>> BEGIN Dataset content

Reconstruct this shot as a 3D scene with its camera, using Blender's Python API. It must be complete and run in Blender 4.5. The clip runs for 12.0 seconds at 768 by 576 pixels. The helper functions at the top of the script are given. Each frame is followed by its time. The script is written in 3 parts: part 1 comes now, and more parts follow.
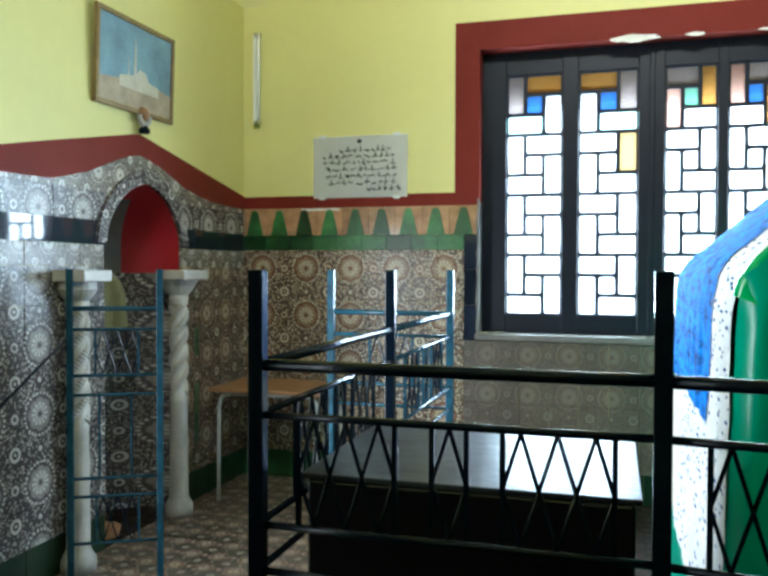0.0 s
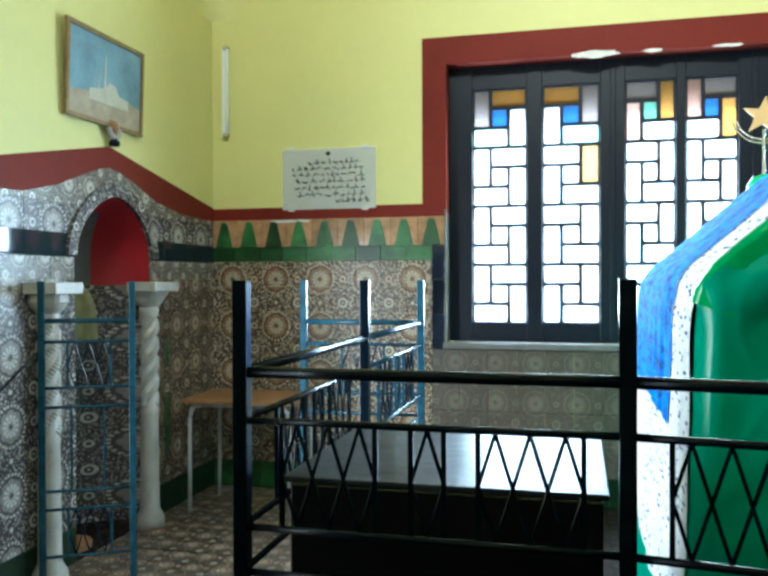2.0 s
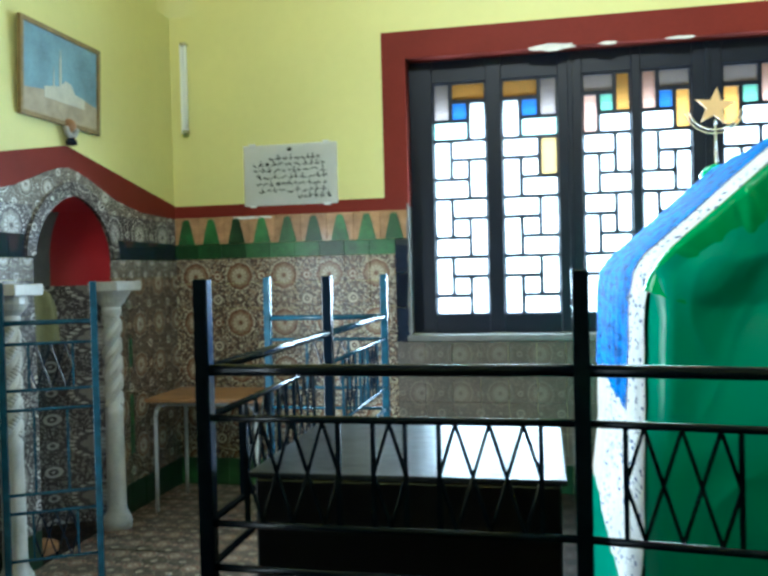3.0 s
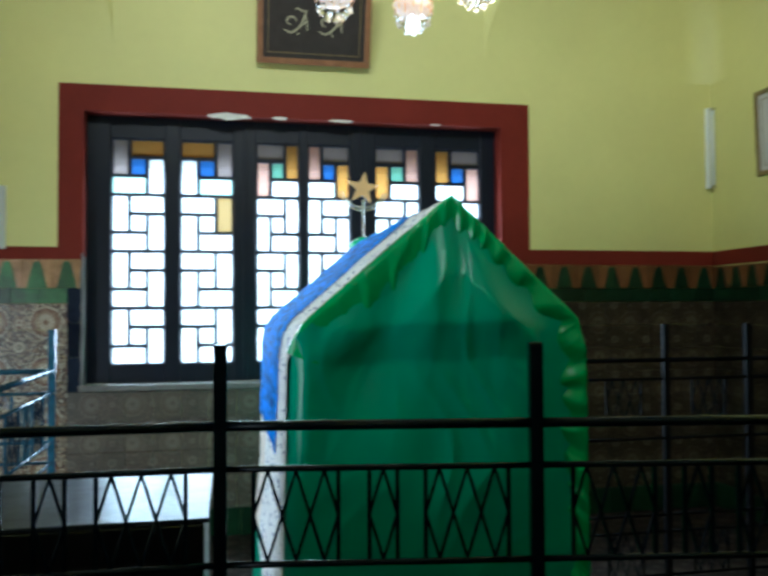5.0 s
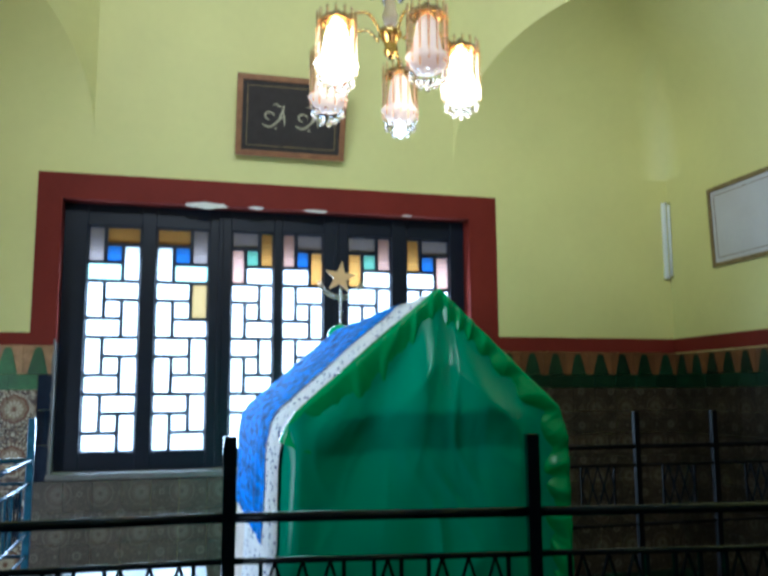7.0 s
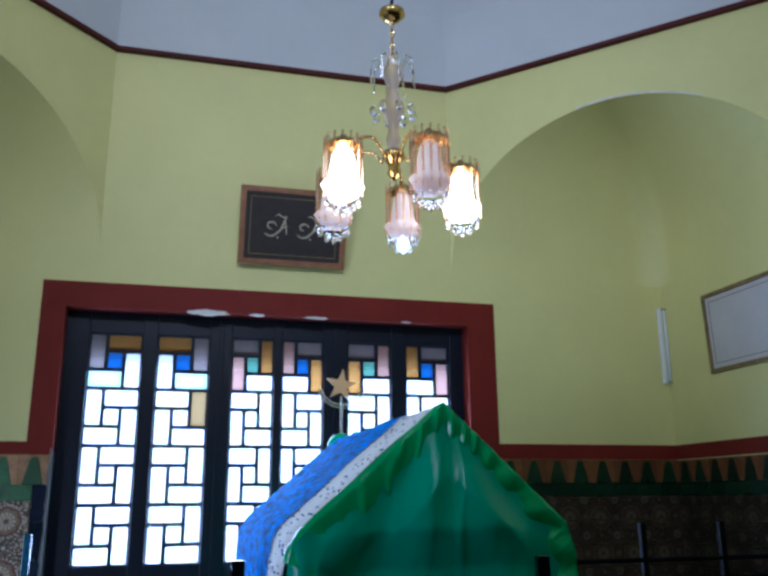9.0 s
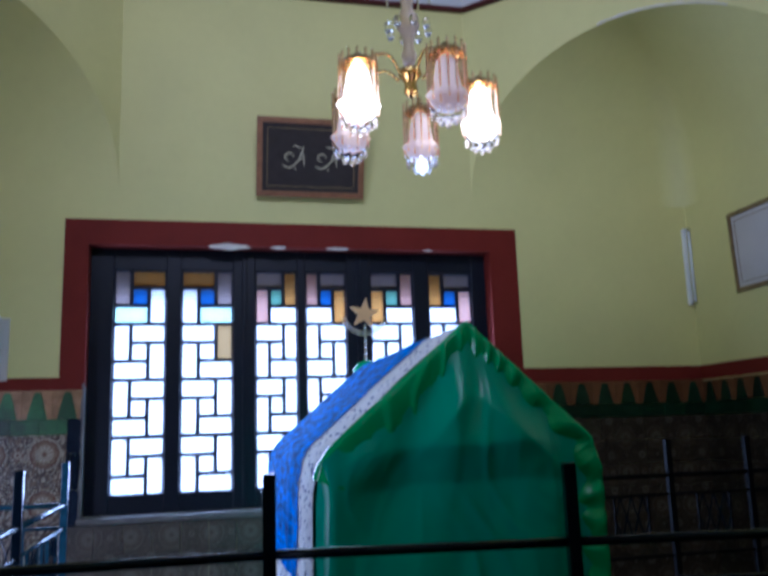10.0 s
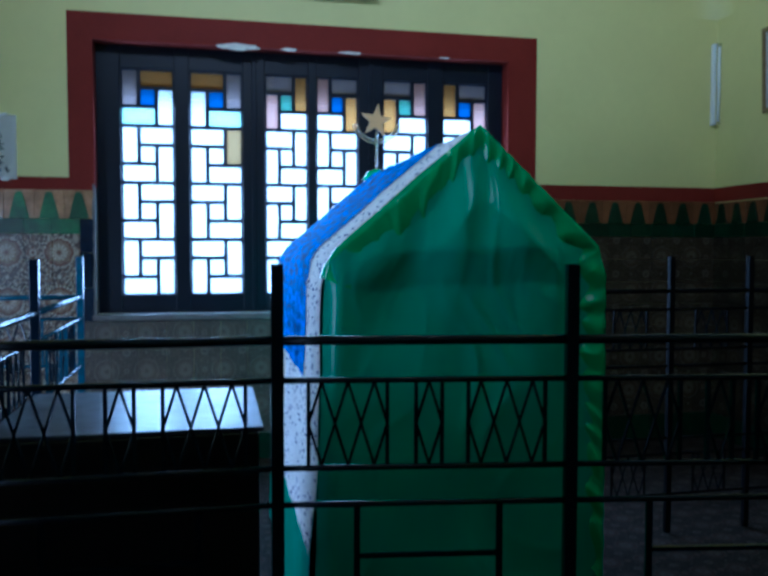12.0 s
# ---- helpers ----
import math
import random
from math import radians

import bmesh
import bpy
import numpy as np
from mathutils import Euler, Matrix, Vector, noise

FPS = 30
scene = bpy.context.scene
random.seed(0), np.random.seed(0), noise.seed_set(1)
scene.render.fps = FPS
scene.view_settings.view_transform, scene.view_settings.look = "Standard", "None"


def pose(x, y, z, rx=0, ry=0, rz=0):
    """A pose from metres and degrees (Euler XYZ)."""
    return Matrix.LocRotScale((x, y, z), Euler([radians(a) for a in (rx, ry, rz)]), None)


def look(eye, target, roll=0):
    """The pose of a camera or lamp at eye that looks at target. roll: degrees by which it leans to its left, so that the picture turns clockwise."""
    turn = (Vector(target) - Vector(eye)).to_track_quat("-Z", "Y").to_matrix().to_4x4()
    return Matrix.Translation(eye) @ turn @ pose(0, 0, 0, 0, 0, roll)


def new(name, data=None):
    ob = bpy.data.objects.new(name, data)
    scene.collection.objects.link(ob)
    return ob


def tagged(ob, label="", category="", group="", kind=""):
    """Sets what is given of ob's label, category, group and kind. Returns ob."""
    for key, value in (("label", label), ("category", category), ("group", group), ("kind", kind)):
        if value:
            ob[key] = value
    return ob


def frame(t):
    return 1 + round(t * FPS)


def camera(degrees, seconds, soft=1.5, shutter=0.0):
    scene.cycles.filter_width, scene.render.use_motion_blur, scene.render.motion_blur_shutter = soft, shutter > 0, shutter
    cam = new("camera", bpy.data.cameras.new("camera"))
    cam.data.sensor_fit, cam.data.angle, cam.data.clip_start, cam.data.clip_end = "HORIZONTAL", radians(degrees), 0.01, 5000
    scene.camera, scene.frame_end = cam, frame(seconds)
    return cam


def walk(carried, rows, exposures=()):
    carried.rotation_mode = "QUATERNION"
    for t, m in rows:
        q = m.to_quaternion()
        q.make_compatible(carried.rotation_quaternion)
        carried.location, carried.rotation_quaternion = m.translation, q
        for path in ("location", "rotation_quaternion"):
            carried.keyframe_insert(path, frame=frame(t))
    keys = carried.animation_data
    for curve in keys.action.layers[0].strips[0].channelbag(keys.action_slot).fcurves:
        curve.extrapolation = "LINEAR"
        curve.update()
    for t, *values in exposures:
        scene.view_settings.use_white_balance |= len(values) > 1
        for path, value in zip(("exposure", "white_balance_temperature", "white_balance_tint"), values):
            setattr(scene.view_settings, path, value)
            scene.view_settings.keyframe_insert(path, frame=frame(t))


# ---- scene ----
import functools

cam = camera(51.8, 12.0, soft=3.0, shutter=0.6)
PATH = [
    (0, (-0.416, -0.033, 1.566), (-0.973, 1.888, 1.52), 0.2),
    (0.5, (-0.427, -0.08, 1.567), (-0.97, 1.844, 1.539), 0.1),
    (1, (-0.418, -0.092, 1.564), (-0.891, 1.85, 1.514), 0.6),
    (1.5, (-0.417, -0.108, 1.565), (-0.889, 1.835, 1.538), 0.1),
    (2, (-0.423, -0.111, 1.564), (-0.896, 1.833, 1.545), -0.2),
    (2.5, (-0.43, -0.104, 1.565), (-0.867, 1.848, 1.54), -0.9),
    (4.5, (-0.261, -0.414, 1.619), (-0.177, 1.583, 1.555), -0.8),
    (5, (-0.316, -0.497, 1.644), (0.075, 1.463, 1.702), -0.3),
    (5.5, (-0.389, -0.525, 1.643), (0.099, 1.414, 1.698), 0.5),
    (6, (-0.422, -0.541, 1.646), (0.063, 1.397, 1.751), -0.3),
    (6.5, (-0.432, -0.551, 1.658), (0.066, 1.379, 1.827), -0.6),
    (7, (-0.452, -0.574, 1.667), (0.04, 1.346, 1.933), -0.3),
    (7.5, (-0.465, -0.592, 1.696), (0.041, 1.304, 2.078), 0.2),
    (9.5, (-0.5, -0.617, 1.709), (-0.018, 1.255, 2.224), -0.8),
    (10, (-0.491, -0.593, 1.66), (-0.046, 1.324, 2.016), -1.9),
    (10.5, (-0.49, -0.593, 1.656), (-0.057, 1.343, 1.909), -1.7),
    (11, (-0.485, -0.587, 1.635), (-0.033, 1.359, 1.737), -1.8),
    (11.5, (-0.476, -0.573, 1.621), (-0.029, 1.377, 1.607), -0.9),
    (12, (-0.483, -0.57, 1.603), (-0.064, 1.383, 1.505), 0.1),
]

EXPOSURES = [(0.0, 0.03, 5800, 3), (2.7, 0.15, 5480, -2), (4.5, -0.85, 5500, 0), (5.5, -0.9, 5450, 2), (7.0, -0.82, 5120, 6), (9.5, -1.54, 4660, 25), (10.0, -1.62, 4680, 29), (10.5, -1.75, 4550, 27), (11.0, -1.9, 4420, 22), (11.5, -1.75, 4300, 17), (12.0, -1.5, 4120, 9)]
walk(cam, [(t, look(eye, target, roll)) for t, eye, target, roll in PATH], EXPOSURES)

# ---- the room's main lines, metres ----
XL, XR = -3.14, 3.72           # side walls
YB, YW = -1.36, 5.5           # back wall, window wall
XC, YC, HALF = 0.29, 2.07, 3.43           # middle of the room
OCT = 1.42                    # half a side of the octagon
SPRING, APEX, CORNICE = 3.55, 4.79, 5.26
WX0, WX1, WZ0, WZ1 = -1.33, 1.84, 1.12, 3.11   # window opening

# ---- world and lights ----
world = bpy.data.worlds.new("world")
world.use_nodes = True
scene.world = world
sky = world.node_tree.nodes.new("ShaderNodeTexSky")
sky.sky_type, sky.sun_disc = "NISHITA", False
sky.sun_elevation, sky.sun_rotation = radians(50), radians(200)
background = world.node_tree.nodes["Background"]
background.inputs["Strength"].default_value = 0.1
world.node_tree.links.new(sky.outputs["Color"], background.inputs["Color"])


def area_lamp(name, eye, target, width, height, watts, colour, spread=180):
    lamp = bpy.data.lights.new(name, "AREA")
    lamp.shape, lamp.size, lamp.size_y, lamp.energy, lamp.color = "RECTANGLE", width, height, watts, colour
    lamp.spread = radians(spread)
    ob = new(name, lamp)
    ob.matrix_world = look(eye, target)
    return ob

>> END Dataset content

Transcribe the whole listing exactly. Pictures stay out of your copy.

Reconstruct this shot as a 3D scene with its camera, using Blender's Python API. It must be complete and run in Blender 4.5. The clip runs for 12.0 seconds at 768 by 576 pixels. The helper functions at the top of the script are given. Each frame is followed by its time. The script is written in 3 parts: part 1 comes now, and more parts follow.
0.0 s
2.0 s
3.0 s
5.0 s
7.0 s
9.0 s
10.0 s
12.0 s
# ---- helpers ----
import math
import random
from math import radians

import bmesh
import bpy
import numpy as np
from mathutils import Euler, Matrix, Vector, noise

FPS = 30
scene = bpy.context.scene
random.seed(0), np.random.seed(0), noise.seed_set(1)
scene.render.fps = FPS
scene.view_settings.view_transform, scene.view_settings.look = "Standard", "None"


def pose(x, y, z, rx=0, ry=0, rz=0):
    """A pose from metres and degrees (Euler XYZ)."""
    return Matrix.LocRotScale((x, y, z), Euler([radians(a) for a in (rx, ry, rz)]), None)


def look(eye, target, roll=0):
    """The pose of a camera or lamp at eye that looks at target. roll: degrees by which it leans to its left, so that the picture turns clockwise."""
    turn = (Vector(target) - Vector(eye)).to_track_quat("-Z", "Y").to_matrix().to_4x4()
    return Matrix.Translation(eye) @ turn @ pose(0, 0, 0, 0, 0, roll)


def new(name, data=None):
    ob = bpy.data.objects.new(name, data)
    scene.collection.objects.link(ob)
    return ob


def tagged(ob, label="", category="", group="", kind=""):
    """Sets what is given of ob's label, category, group and kind. Returns ob."""
    for key, value in (("label", label), ("category", category), ("group", group), ("kind", kind)):
        if value:
            ob[key] = value
    return ob


def frame(t):
    return 1 + round(t * FPS)


def camera(degrees, seconds, soft=1.5, shutter=0.0):
    scene.cycles.filter_width, scene.render.use_motion_blur, scene.render.motion_blur_shutter = soft, shutter > 0, shutter
    cam = new("camera", bpy.data.cameras.new("camera"))
    cam.data.sensor_fit, cam.data.angle, cam.data.clip_start, cam.data.clip_end = "HORIZONTAL", radians(degrees), 0.01, 5000
    scene.camera, scene.frame_end = cam, frame(seconds)
    return cam


def walk(carried, rows, exposures=()):
    carried.rotation_mode = "QUATERNION"
    for t, m in rows:
        q = m.to_quaternion()
        q.make_compatible(carried.rotation_quaternion)
        carried.location, carried.rotation_quaternion = m.translation, q
        for path in ("location", "rotation_quaternion"):
            carried.keyframe_insert(path, frame=frame(t))
    keys = carried.animation_data
    for curve in keys.action.layers[0].strips[0].channelbag(keys.action_slot).fcurves:
        curve.extrapolation = "LINEAR"
        curve.update()
    for t, *values in exposures:
        scene.view_settings.use_white_balance |= len(values) > 1
        for path, value in zip(("exposure", "white_balance_temperature", "white_balance_tint"), values):
            setattr(scene.view_settings, path, value)
            scene.view_settings.keyframe_insert(path, frame=frame(t))


# ---- scene ----
import functools

cam = camera(51.8, 12.0, soft=3.0, shutter=0.6)
PATH = [
    (0, (-0.416, -0.033, 1.566), (-0.973, 1.888, 1.52), 0.2),
    (0.5, (-0.427, -0.08, 1.567), (-0.97, 1.844, 1.539), 0.1),
    (1, (-0.418, -0.092, 1.564), (-0.891, 1.85, 1.514), 0.6),
    (1.5, (-0.417, -0.108, 1.565), (-0.889, 1.835, 1.538), 0.1),
    (2, (-0.423, -0.111, 1.564), (-0.896, 1.833, 1.545), -0.2),
    (2.5, (-0.43, -0.104, 1.565), (-0.867, 1.848, 1.54), -0.9),
    (4.5, (-0.261, -0.414, 1.619), (-0.177, 1.583, 1.555), -0.8),
    (5, (-0.316, -0.497, 1.644), (0.075, 1.463, 1.702), -0.3),
    (5.5, (-0.389, -0.525, 1.643), (0.099, 1.414, 1.698), 0.5),
    (6, (-0.422, -0.541, 1.646), (0.063, 1.397, 1.751), -0.3),
    (6.5, (-0.432, -0.551, 1.658), (0.066, 1.379, 1.827), -0.6),
    (7, (-0.452, -0.574, 1.667), (0.04, 1.346, 1.933), -0.3),
    (7.5, (-0.465, -0.592, 1.696), (0.041, 1.304, 2.078), 0.2),
    (9.5, (-0.5, -0.617, 1.709), (-0.018, 1.255, 2.224), -0.8),
    (10, (-0.491, -0.593, 1.66), (-0.046, 1.324, 2.016), -1.9),
    (10.5, (-0.49, -0.593, 1.656), (-0.057, 1.343, 1.909), -1.7),
    (11, (-0.485, -0.587, 1.635), (-0.033, 1.359, 1.737), -1.8),
    (11.5, (-0.476, -0.573, 1.621), (-0.029, 1.377, 1.607), -0.9),
    (12, (-0.483, -0.57, 1.603), (-0.064, 1.383, 1.505), 0.1),
]

EXPOSURES = [(0.0, 0.03, 5800, 3), (2.7, 0.15, 5480, -2), (4.5, -0.85, 5500, 0), (5.5, -0.9, 5450, 2), (7.0, -0.82, 5120, 6), (9.5, -1.54, 4660, 25), (10.0, -1.62, 4680, 29), (10.5, -1.75, 4550, 27), (11.0, -1.9, 4420, 22), (11.5, -1.75, 4300, 17), (12.0, -1.5, 4120, 9)]
walk(cam, [(t, look(eye, target, roll)) for t, eye, target, roll in PATH], EXPOSURES)

# ---- the room's main lines, metres ----
XL, XR = -3.14, 3.72           # side walls
YB, YW = -1.36, 5.5           # back wall, window wall
XC, YC, HALF = 0.29, 2.07, 3.43           # middle of the room
OCT = 1.42                    # half a side of the octagon
SPRING, APEX, CORNICE = 3.55, 4.79, 5.26
WX0, WX1, WZ0, WZ1 = -1.33, 1.84, 1.12, 3.11   # window opening

# ---- world and lights ----
world = bpy.data.worlds.new("world")
world.use_nodes = True
scene.world = world
sky = world.node_tree.nodes.new("ShaderNodeTexSky")
sky.sky_type, sky.sun_disc = "NISHITA", False
sky.sun_elevation, sky.sun_rotation = radians(50), radians(200)
background = world.node_tree.nodes["Background"]
background.inputs["Strength"].default_value = 0.1
world.node_tree.links.new(sky.outputs["Color"], background.inputs["Color"])


def area_lamp(name, eye, target, width, height, watts, colour, spread=180):
    lamp = bpy.data.lights.new(name, "AREA")
    lamp.shape, lamp.size, lamp.size_y, lamp.energy, lamp.color = "RECTANGLE", width, height, watts, colour
    lamp.spread = radians(spread)
    ob = new(name, lamp)
    ob.matrix_world = look(eye, target)
    return ob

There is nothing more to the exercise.